Written exercise: Output all the data exactly. Pictures do not belong in the copy.

Dataset content:
***

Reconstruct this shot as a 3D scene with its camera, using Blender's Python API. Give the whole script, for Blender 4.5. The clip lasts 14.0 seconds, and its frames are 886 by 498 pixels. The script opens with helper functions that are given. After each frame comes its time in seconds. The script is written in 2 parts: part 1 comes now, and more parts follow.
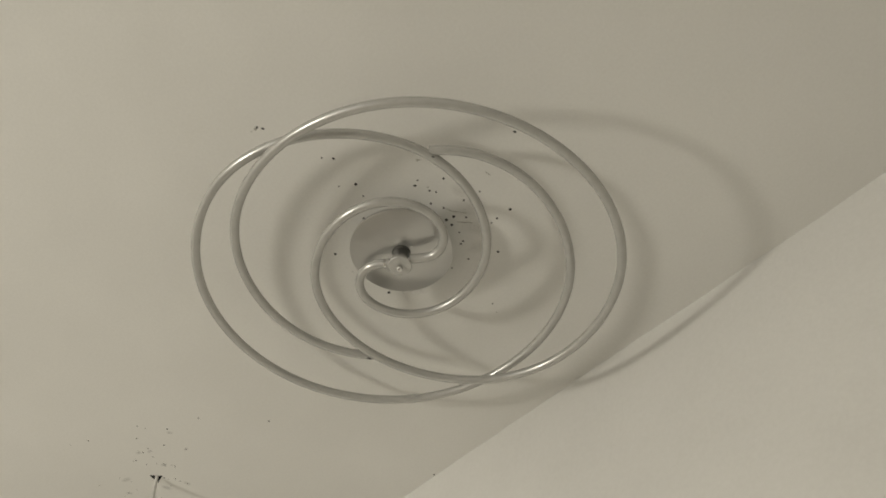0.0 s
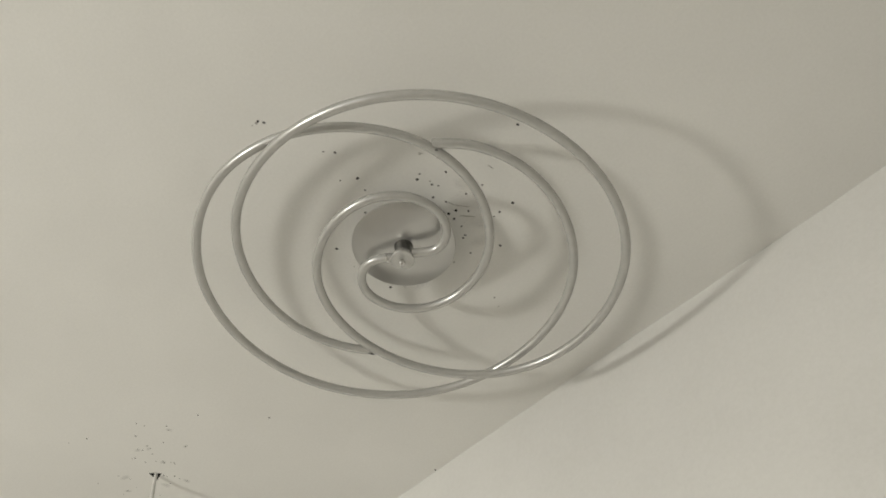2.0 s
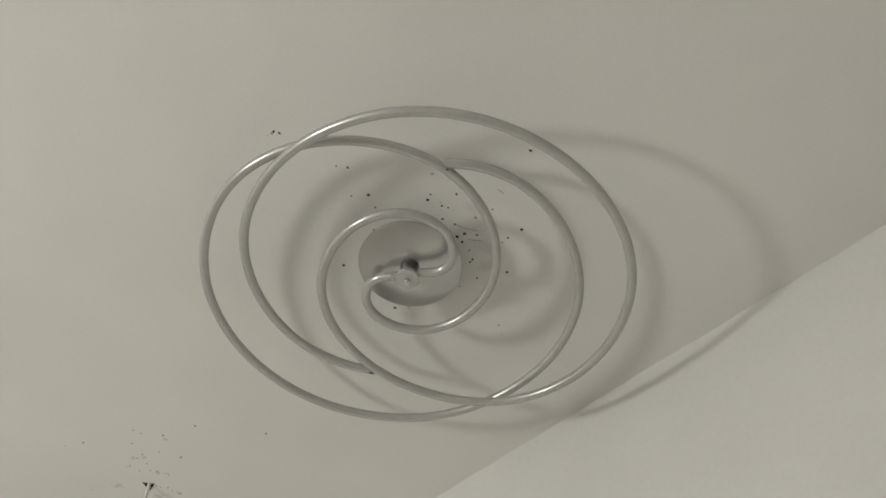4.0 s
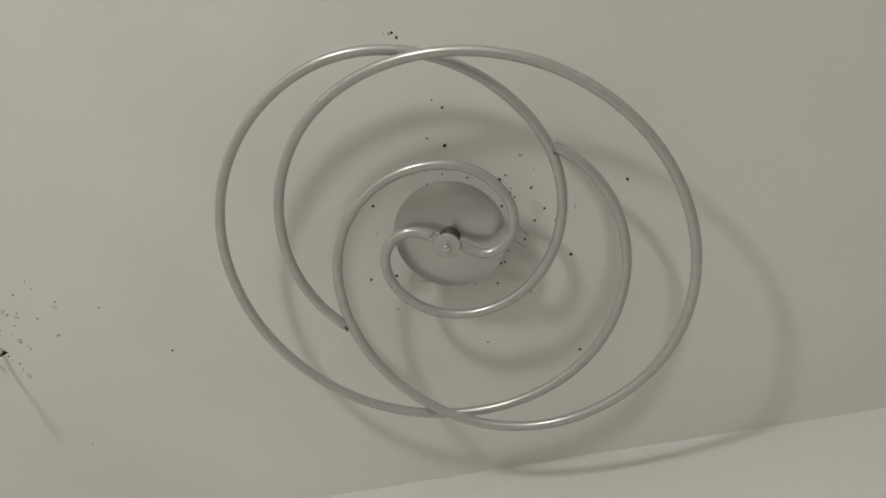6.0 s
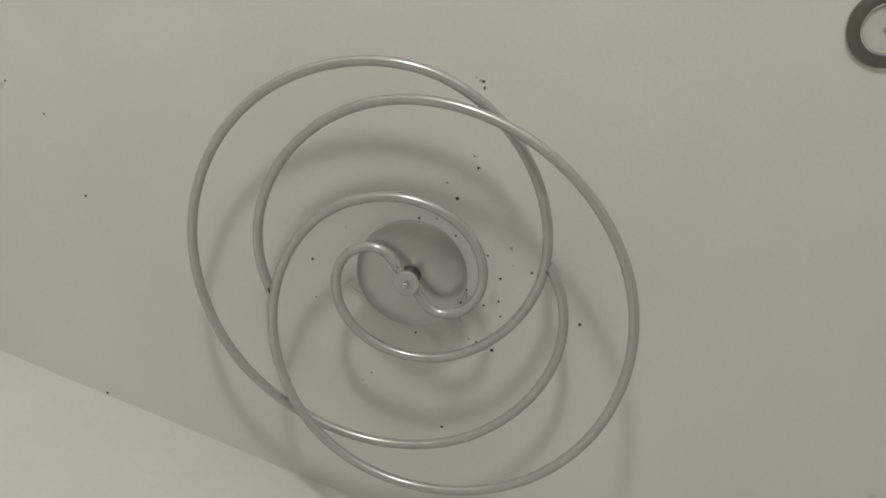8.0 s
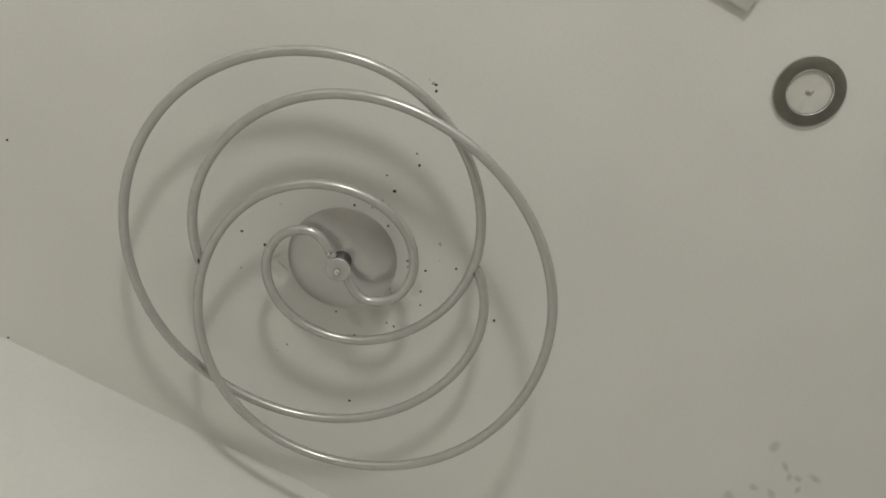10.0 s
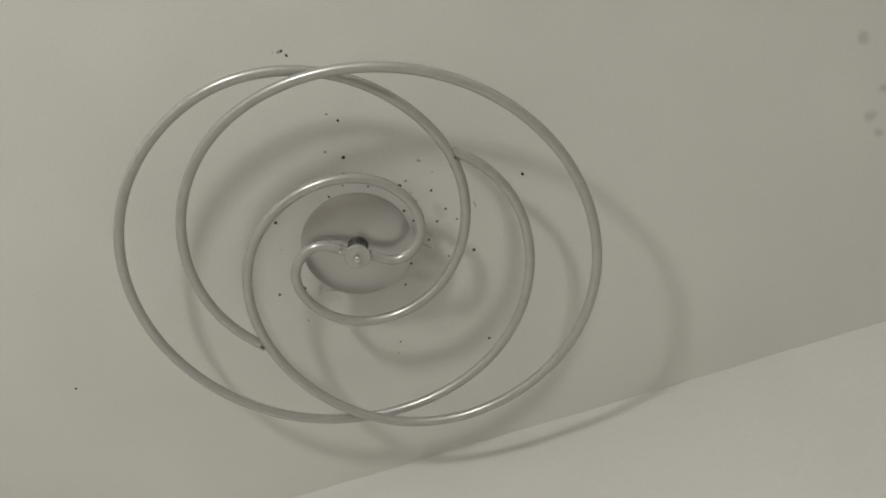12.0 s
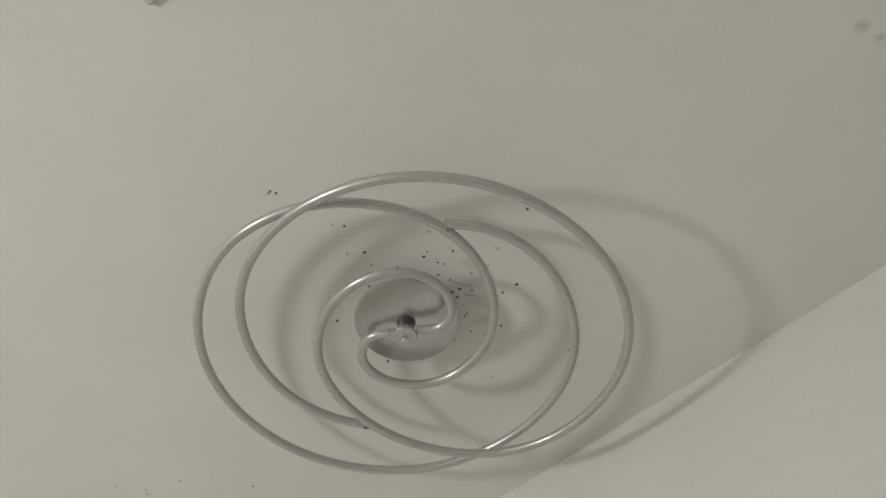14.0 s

***

Response below:
Reconstruct this shot as a 3D scene with its camera, using Blender's Python API. Give the whole script, for Blender 4.5. The clip lasts 14.0 seconds, and its frames are 886 by 498 pixels. The script opens with helper functions that are given. After each frame comes its time in seconds. The script is written in 2 parts: part 1 comes now, and more parts follow.
0.0 s
2.0 s
4.0 s
6.0 s
8.0 s
10.0 s
12.0 s
14.0 s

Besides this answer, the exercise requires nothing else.